__Short exercise__: Find the word "with" in the data. Return every line where it appears.
====== Supplied material ======
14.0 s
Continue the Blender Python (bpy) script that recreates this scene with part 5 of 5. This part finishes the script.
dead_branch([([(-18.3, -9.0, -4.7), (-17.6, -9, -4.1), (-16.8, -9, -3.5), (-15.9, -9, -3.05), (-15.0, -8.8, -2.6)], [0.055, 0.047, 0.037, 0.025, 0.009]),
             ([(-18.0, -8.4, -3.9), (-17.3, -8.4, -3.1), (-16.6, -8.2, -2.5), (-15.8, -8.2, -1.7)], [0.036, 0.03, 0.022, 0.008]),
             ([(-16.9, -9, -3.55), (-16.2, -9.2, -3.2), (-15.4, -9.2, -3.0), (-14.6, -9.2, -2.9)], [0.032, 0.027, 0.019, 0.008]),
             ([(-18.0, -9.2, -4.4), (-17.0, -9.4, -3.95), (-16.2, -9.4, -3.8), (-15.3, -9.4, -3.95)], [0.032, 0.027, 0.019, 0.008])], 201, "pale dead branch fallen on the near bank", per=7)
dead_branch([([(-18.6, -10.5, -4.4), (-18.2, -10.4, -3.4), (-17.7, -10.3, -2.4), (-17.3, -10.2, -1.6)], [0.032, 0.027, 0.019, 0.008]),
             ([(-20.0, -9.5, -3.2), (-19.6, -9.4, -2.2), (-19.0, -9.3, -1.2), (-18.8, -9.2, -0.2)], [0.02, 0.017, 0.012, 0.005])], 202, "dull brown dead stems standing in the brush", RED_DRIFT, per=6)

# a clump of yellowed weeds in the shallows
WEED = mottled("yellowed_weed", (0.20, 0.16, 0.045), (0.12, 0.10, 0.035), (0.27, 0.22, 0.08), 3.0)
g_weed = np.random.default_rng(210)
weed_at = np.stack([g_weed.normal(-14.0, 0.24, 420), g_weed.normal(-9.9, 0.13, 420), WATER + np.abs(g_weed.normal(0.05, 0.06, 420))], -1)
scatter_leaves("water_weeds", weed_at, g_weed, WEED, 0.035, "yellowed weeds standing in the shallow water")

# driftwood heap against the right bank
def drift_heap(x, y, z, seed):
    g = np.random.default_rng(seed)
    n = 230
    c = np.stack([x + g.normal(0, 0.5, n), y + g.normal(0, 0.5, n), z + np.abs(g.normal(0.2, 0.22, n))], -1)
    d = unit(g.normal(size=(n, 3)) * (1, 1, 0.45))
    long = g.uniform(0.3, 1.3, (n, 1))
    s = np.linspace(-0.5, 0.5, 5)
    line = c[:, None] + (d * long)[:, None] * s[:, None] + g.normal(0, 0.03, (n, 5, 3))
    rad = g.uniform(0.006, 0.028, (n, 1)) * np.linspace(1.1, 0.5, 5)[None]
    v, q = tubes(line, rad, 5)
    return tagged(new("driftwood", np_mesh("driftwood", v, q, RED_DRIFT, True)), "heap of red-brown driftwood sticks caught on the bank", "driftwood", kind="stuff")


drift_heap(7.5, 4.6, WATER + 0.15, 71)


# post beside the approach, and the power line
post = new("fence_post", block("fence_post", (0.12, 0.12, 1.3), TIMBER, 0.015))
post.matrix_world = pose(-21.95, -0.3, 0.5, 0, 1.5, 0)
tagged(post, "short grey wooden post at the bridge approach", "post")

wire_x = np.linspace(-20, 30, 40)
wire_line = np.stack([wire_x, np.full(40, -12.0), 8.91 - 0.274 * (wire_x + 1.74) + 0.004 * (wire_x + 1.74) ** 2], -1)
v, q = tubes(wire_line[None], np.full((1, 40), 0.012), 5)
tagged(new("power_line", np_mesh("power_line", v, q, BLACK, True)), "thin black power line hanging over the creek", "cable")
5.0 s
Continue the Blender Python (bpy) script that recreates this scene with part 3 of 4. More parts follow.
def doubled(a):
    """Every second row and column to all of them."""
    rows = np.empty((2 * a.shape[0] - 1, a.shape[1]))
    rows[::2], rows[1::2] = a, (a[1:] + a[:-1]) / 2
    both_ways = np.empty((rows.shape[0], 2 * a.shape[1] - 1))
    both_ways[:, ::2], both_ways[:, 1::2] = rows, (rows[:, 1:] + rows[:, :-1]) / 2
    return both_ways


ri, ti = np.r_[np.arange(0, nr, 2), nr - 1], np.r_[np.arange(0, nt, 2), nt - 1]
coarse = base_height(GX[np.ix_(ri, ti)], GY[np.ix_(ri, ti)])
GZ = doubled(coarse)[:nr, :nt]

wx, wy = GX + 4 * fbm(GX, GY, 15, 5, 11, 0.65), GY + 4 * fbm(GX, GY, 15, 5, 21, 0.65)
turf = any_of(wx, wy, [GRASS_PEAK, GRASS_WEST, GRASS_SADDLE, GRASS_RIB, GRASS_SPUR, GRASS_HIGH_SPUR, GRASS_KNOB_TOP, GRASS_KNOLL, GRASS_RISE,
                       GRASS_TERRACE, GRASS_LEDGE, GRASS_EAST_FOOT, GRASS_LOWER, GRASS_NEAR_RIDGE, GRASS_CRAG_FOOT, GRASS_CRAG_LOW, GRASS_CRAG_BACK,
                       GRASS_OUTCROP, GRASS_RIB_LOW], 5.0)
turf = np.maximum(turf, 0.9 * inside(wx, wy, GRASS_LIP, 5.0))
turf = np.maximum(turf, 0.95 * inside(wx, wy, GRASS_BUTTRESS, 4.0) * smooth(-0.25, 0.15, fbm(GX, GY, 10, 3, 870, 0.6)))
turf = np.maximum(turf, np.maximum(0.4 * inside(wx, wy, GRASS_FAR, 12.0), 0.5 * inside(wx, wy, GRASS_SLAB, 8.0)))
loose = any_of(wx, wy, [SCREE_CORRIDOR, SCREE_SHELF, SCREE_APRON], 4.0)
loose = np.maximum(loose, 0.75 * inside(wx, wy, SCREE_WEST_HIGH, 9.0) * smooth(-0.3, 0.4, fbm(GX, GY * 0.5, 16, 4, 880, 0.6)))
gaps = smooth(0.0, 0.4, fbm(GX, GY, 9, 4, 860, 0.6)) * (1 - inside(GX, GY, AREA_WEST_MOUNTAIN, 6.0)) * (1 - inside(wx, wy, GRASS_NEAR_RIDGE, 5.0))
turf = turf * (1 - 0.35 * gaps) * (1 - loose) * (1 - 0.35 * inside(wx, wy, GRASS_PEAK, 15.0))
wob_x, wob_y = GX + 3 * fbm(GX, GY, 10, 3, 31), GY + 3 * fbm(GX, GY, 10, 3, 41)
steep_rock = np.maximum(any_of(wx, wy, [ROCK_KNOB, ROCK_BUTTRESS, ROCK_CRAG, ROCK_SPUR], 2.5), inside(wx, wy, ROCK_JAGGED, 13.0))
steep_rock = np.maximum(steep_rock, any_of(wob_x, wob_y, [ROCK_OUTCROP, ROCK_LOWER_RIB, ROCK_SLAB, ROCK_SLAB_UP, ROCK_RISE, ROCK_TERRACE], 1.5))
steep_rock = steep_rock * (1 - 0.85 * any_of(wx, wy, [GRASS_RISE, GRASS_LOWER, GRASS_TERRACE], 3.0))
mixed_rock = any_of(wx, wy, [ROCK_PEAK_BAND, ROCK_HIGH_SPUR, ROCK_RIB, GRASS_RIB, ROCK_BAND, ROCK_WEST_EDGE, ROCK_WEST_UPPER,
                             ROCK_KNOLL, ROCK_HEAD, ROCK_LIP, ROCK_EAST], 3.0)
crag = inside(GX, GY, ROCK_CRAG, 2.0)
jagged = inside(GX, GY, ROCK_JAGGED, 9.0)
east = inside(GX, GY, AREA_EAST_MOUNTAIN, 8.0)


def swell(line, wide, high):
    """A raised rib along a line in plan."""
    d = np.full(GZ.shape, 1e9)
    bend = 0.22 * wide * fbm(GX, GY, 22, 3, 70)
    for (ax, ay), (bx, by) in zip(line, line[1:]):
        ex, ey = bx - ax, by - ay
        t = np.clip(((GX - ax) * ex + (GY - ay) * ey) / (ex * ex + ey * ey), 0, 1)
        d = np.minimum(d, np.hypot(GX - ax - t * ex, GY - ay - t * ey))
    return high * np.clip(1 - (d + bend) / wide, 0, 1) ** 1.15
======
__Complete response__:
Continue the Blender Python (bpy) script that recreates this scene with part 5 of 5. This part finishes the script.
Continue the Blender Python (bpy) script that recreates this scene with part 3 of 4. More parts follow.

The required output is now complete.